Modern production lines are under pressure from every direction. You’re expected to hit tighter delivery windows, manage rising input costs, and keep quality stable even as product mixes shift. Most leaders know their lines could run smoother, but they’re stuck with fragmented data, inconsistent operator practices, and legacy systems that don’t talk to each other.
Production line optimization with AI gives you a way to see the entire flow in real time, understand where throughput is being lost, and intervene before small issues turn into hours of downtime. It’s a practical, grounded capability that helps you run a more predictable, more efficient operation without asking your teams to work harder.
What the Use Case Is
Production line optimization uses AI models to monitor, analyze, and predict how your line is performing at each stage. It looks at cycle times, machine states, operator inputs, material flow, and environmental conditions to identify where the line is slowing down or drifting out of standard. You’re not replacing your MES or SCADA systems. You’re layering intelligence on top of them so you can see patterns that humans can’t catch in the moment. The output is a set of real‑time insights and recommended adjustments that help supervisors and engineers keep the line running at its best. Over time, the system learns your rhythms and becomes a trusted guide for daily decision‑making.
Why It Works
This use case works because production lines generate far more data than any team can interpret manually. AI models can process thousands of signals at once and detect subtle changes in behavior long before they show up as scrap or downtime. You get early warnings when a machine is trending toward a slowdown, when a workstation is consistently lagging, or when a material batch is causing cycle time drift. The system also helps you understand how upstream decisions affect downstream performance, which is something most plants struggle to quantify. When you give supervisors and engineers this level of visibility, they can make faster, more confident adjustments that keep throughput steady.
What Data Is Required
You need a mix of structured and unstructured data from across the line. Structured data includes machine cycle times, sensor readings, PLC outputs, MES logs, and quality checks. Unstructured data often comes from operator notes, maintenance comments, and shift reports. Historical depth matters because the models need to learn what “normal” looks like across different product types, shifts, and seasons. Freshness is equally important. If your data is delayed by more than a few minutes, you lose the ability to intervene in real time. Integration with MES, SCADA, and quality systems is essential, and you’ll want a clean mapping of machine IDs, workstations, and product SKUs to avoid confusion during analysis.
First 30 Days
The first month is about scoping and grounding the effort in real operational behavior. You start by selecting one line with stable demand and clear data access. Your engineers and supervisors walk through the workflow with the AI team to identify the key bottlenecks and the signals that matter most.

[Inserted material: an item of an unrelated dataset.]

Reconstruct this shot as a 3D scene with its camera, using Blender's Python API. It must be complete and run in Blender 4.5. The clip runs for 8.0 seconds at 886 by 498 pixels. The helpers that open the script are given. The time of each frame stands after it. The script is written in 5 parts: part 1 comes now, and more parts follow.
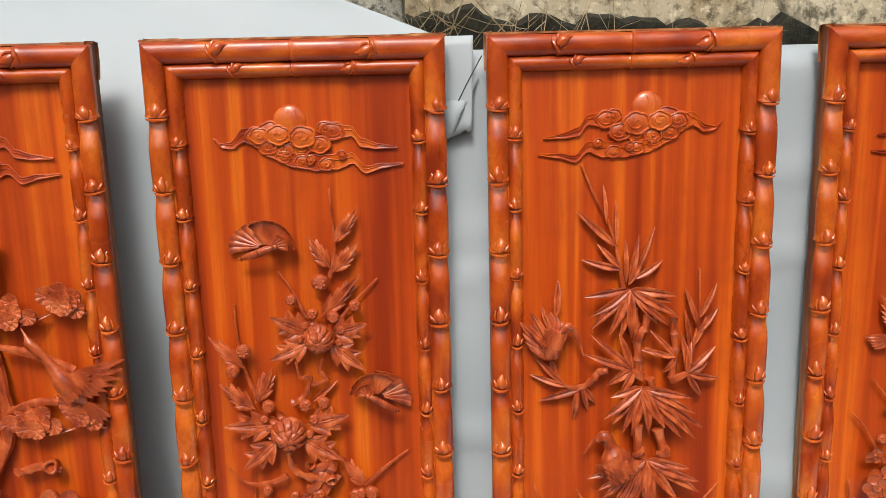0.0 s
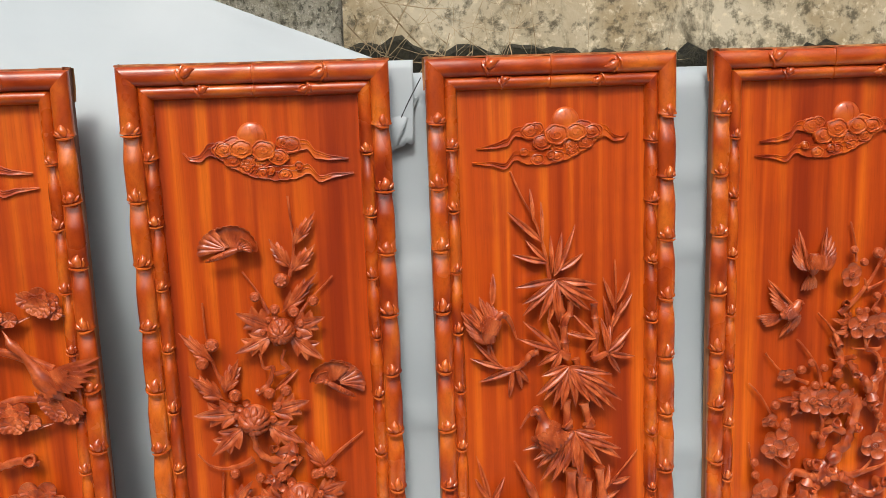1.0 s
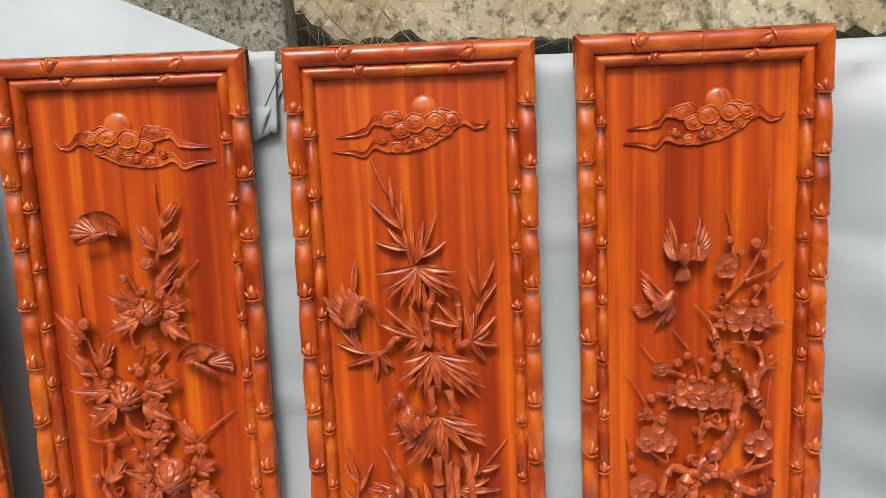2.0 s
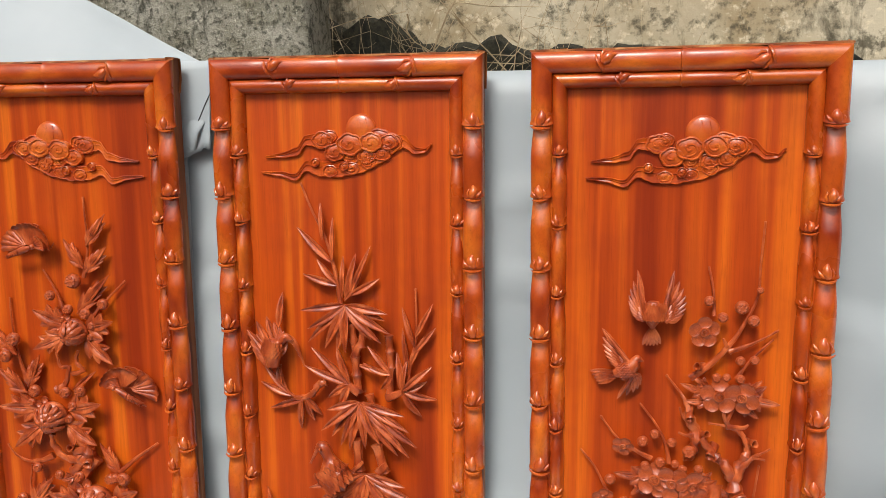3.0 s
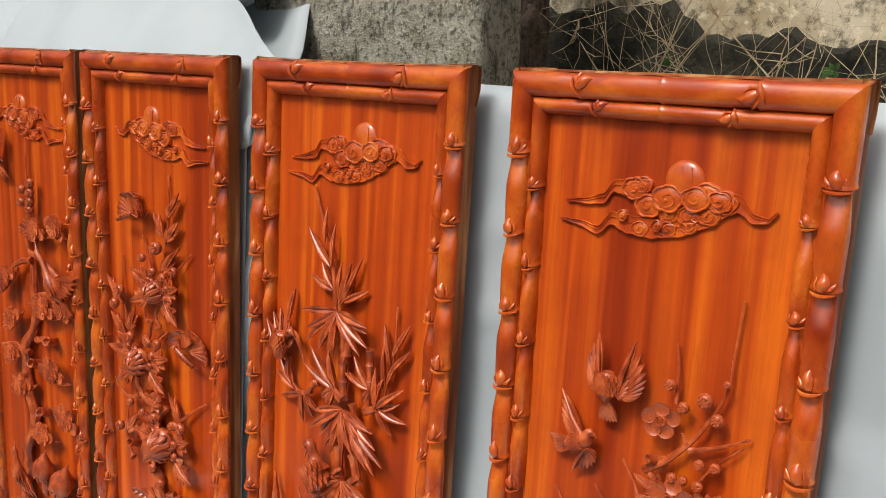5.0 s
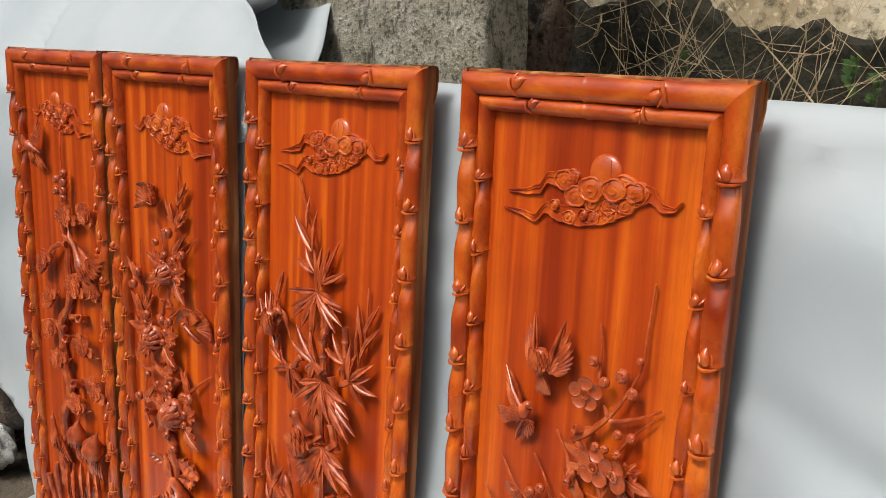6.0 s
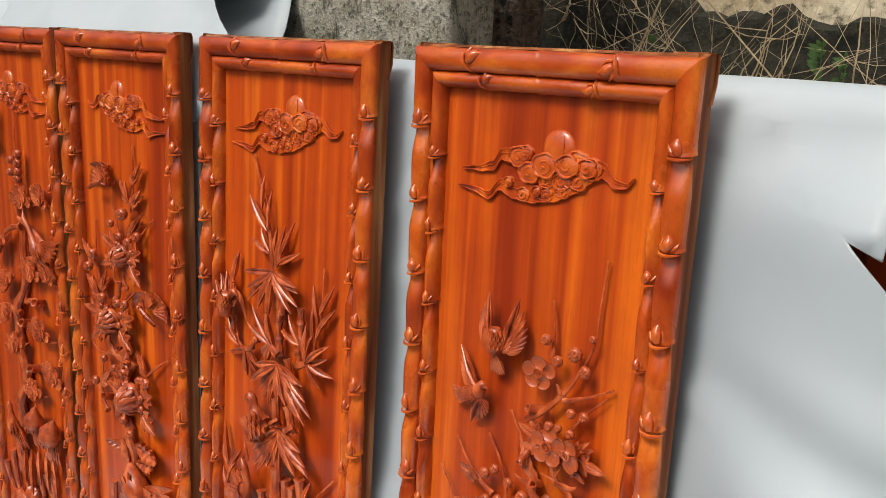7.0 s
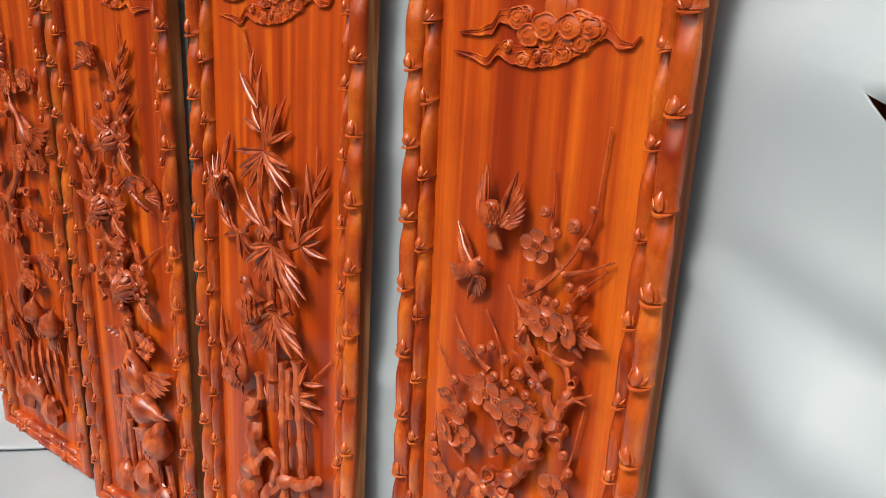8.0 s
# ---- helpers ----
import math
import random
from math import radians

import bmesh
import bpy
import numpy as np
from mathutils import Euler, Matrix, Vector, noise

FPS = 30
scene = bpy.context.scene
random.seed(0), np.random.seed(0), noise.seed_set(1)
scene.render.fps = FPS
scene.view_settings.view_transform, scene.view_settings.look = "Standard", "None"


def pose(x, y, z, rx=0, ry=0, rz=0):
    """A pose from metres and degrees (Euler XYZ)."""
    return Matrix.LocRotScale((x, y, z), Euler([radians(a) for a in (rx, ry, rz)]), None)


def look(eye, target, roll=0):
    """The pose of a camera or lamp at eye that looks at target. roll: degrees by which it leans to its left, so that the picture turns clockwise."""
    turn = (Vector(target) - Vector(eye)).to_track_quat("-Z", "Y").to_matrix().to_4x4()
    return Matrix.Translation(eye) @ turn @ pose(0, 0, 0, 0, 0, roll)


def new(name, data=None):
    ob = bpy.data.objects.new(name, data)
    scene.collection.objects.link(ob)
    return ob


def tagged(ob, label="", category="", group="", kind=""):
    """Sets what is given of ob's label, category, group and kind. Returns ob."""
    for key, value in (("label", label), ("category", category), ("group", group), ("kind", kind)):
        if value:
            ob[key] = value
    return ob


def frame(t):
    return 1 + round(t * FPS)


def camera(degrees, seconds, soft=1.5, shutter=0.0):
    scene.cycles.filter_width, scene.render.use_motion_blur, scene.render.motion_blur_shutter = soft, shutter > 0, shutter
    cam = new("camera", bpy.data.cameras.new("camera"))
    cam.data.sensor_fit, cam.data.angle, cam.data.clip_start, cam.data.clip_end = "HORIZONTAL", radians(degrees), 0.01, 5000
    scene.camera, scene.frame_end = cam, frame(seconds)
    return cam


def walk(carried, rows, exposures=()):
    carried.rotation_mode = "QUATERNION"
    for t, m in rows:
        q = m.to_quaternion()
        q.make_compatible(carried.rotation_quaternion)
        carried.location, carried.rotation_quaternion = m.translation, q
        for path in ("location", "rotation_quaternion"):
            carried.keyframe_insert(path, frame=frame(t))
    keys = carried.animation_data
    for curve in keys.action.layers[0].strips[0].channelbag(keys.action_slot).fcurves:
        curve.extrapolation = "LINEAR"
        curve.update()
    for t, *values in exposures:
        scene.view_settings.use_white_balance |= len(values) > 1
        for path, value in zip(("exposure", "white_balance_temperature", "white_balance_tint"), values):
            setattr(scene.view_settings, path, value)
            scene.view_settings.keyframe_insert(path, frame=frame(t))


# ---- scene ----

Data validation becomes a daily routine as you confirm that timestamps align, machine states are accurate, and quality checks are consistently logged. A small pilot dashboard is introduced to supervisors so they can see early insights without changing their routines. The goal is to surface two or three actionable patterns that prove the system understands the line.
First 90 Days
By the three‑month mark, you’re expanding the scope and hardening the system. Additional workstations and machines are brought into the model, and you begin correlating performance with operator practices, material batches, and environmental conditions. Supervisors start using the insights during daily huddles, and engineers incorporate the data into weekly improvement cycles. Governance becomes important as you define who can adjust thresholds, who reviews model recommendations, and how changes are documented. You also begin tracking performance metrics such as reduced micro‑stoppages, improved cycle time stability, and fewer unplanned slowdowns. The use case becomes part of the plant’s operating rhythm rather than a side project.
Common Pitfalls
Many plants underestimate the importance of clean, synchronized data. If machine clocks aren’t aligned or quality checks are logged inconsistently, the insights will feel unreliable. Another common mistake is trying to optimize too many variables at once. When everything is a priority, nothing gets fixed. Some teams also fail to involve supervisors early, which leads to resistance when recommendations start appearing on dashboards. And in some cases, leaders expect instant ROI without giving the models enough historical data to learn the line’s true behavior.
Success Patterns
Strong outcomes come from plants that treat this as a partnership between operations, engineering, and data teams. Supervisors who review insights during shift huddles build trust quickly because they see the patterns play out in real time. Engineers who use the data to validate improvement ideas make faster progress on chronic bottlenecks. Plants that start with one line, prove value, and then scale methodically tend to see the most consistent gains. The best results come when the AI system becomes a natural extension of how you run the floor, not an extra layer of reporting.
A well‑executed production line optimization program gives you steadier throughput, fewer surprises, and a clearer view of where to invest next — the kind of operational confidence that directly strengthens margins and delivery performance.